▶ WHAT IS REQUIRED:
Return the full listing exactly as it is written.

▶ SOURCE EXCERPT:

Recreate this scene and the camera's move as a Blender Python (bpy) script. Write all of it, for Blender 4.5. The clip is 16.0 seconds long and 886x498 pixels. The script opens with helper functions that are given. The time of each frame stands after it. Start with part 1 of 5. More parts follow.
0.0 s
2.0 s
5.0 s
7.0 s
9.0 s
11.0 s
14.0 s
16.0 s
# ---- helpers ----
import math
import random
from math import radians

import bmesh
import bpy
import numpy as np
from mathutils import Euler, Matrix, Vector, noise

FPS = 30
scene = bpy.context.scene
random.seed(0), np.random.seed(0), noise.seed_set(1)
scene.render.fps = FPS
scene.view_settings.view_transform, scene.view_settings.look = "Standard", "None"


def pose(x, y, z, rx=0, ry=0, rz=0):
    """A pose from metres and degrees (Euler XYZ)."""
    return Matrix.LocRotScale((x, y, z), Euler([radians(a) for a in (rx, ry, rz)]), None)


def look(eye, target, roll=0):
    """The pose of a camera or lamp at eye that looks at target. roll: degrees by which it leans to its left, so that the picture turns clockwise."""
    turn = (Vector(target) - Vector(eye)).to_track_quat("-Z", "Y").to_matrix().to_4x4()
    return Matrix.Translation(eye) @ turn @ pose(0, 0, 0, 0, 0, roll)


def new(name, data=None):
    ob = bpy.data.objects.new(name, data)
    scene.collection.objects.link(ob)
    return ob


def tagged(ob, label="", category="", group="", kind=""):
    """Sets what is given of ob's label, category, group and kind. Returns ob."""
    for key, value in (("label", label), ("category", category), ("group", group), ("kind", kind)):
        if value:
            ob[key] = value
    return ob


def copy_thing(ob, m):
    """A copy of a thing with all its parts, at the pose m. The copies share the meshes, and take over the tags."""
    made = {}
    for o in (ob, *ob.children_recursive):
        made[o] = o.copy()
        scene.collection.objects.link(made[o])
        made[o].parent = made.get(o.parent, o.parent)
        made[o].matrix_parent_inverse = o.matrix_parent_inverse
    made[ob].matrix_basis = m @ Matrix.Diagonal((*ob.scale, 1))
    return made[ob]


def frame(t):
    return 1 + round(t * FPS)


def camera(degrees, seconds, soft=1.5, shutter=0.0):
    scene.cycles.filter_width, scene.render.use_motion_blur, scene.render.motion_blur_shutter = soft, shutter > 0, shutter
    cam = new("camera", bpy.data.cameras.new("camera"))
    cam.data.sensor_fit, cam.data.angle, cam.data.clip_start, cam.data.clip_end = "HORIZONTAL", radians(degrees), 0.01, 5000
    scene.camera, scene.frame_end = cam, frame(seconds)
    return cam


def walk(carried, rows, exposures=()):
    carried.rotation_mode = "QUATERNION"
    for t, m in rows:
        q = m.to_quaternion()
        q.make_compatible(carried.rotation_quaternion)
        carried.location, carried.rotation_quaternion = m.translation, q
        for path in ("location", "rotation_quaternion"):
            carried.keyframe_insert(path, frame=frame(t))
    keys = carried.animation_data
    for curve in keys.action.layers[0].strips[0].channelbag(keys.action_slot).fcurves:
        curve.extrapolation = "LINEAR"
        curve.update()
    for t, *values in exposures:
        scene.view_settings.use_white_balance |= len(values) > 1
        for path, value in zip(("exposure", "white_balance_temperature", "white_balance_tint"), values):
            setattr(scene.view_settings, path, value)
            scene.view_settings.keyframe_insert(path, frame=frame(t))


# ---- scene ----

▶ ANSWER:
Recreate this scene and the camera's move as a Blender Python (bpy) script. Write all of it, for Blender 4.5. The clip is 16.0 seconds long and 886x498 pixels. The script opens with helper functions that are given. The time of each frame stands after it. Start with part 1 of 5. More parts follow.
0.0 s
2.0 s
5.0 s
7.0 s
9.0 s
11.0 s
14.0 s
16.0 s
# ---- helpers ----
import math
import random
from math import radians

import bmesh
import bpy
import numpy as np
from mathutils import Euler, Matrix, Vector, noise

FPS = 30
scene = bpy.context.scene
random.seed(0), np.random.seed(0), noise.seed_set(1)
scene.render.fps = FPS
scene.view_settings.view_transform, scene.view_settings.look = "Standard", "None"


def pose(x, y, z, rx=0, ry=0, rz=0):
    """A pose from metres and degrees (Euler XYZ)."""
    return Matrix.LocRotScale((x, y, z), Euler([radians(a) for a in (rx, ry, rz)]), None)


def look(eye, target, roll=0):
    """The pose of a camera or lamp at eye that looks at target. roll: degrees by which it leans to its left, so that the picture turns clockwise."""
    turn = (Vector(target) - Vector(eye)).to_track_quat("-Z", "Y").to_matrix().to_4x4()
    return Matrix.Translation(eye) @ turn @ pose(0, 0, 0, 0, 0, roll)


def new(name, data=None):
    ob = bpy.data.objects.new(name, data)
    scene.collection.objects.link(ob)
    return ob


def tagged(ob, label="", category="", group="", kind=""):
    """Sets what is given of ob's label, category, group and kind. Returns ob."""
    for key, value in (("label", label), ("category", category), ("group", group), ("kind", kind)):
        if value:
            ob[key] = value
    return ob


def copy_thing(ob, m):
    """A copy of a thing with all its parts, at the pose m. The copies share the meshes, and take over the tags."""
    made = {}
    for o in (ob, *ob.children_recursive):
        made[o] = o.copy()
        scene.collection.objects.link(made[o])
        made[o].parent = made.get(o.parent, o.parent)
        made[o].matrix_parent_inverse = o.matrix_parent_inverse
    made[ob].matrix_basis = m @ Matrix.Diagonal((*ob.scale, 1))
    return made[ob]


def frame(t):
    return 1 + round(t * FPS)


def camera(degrees, seconds, soft=1.5, shutter=0.0):
    scene.cycles.filter_width, scene.render.use_motion_blur, scene.render.motion_blur_shutter = soft, shutter > 0, shutter
    cam = new("camera", bpy.data.cameras.new("camera"))
    cam.data.sensor_fit, cam.data.angle, cam.data.clip_start, cam.data.clip_end = "HORIZONTAL", radians(degrees), 0.01, 5000
    scene.camera, scene.frame_end = cam, frame(seconds)
    return cam


def walk(carried, rows, exposures=()):
    carried.rotation_mode = "QUATERNION"
    for t, m in rows:
        q = m.to_quaternion()
        q.make_compatible(carried.rotation_quaternion)
        carried.location, carried.rotation_quaternion = m.translation, q
        for path in ("location", "rotation_quaternion"):
            carried.keyframe_insert(path, frame=frame(t))
    keys = carried.animation_data
    for curve in keys.action.layers[0].strips[0].channelbag(keys.action_slot).fcurves:
        curve.extrapolation = "LINEAR"
        curve.update()
    for t, *values in exposures:
        scene.view_settings.use_white_balance |= len(values) > 1
        for path, value in zip(("exposure", "white_balance_temperature", "white_balance_tint"), values):
            setattr(scene.view_settings, path, value)
            scene.view_settings.keyframe_insert(path, frame=frame(t))


# ---- scene ----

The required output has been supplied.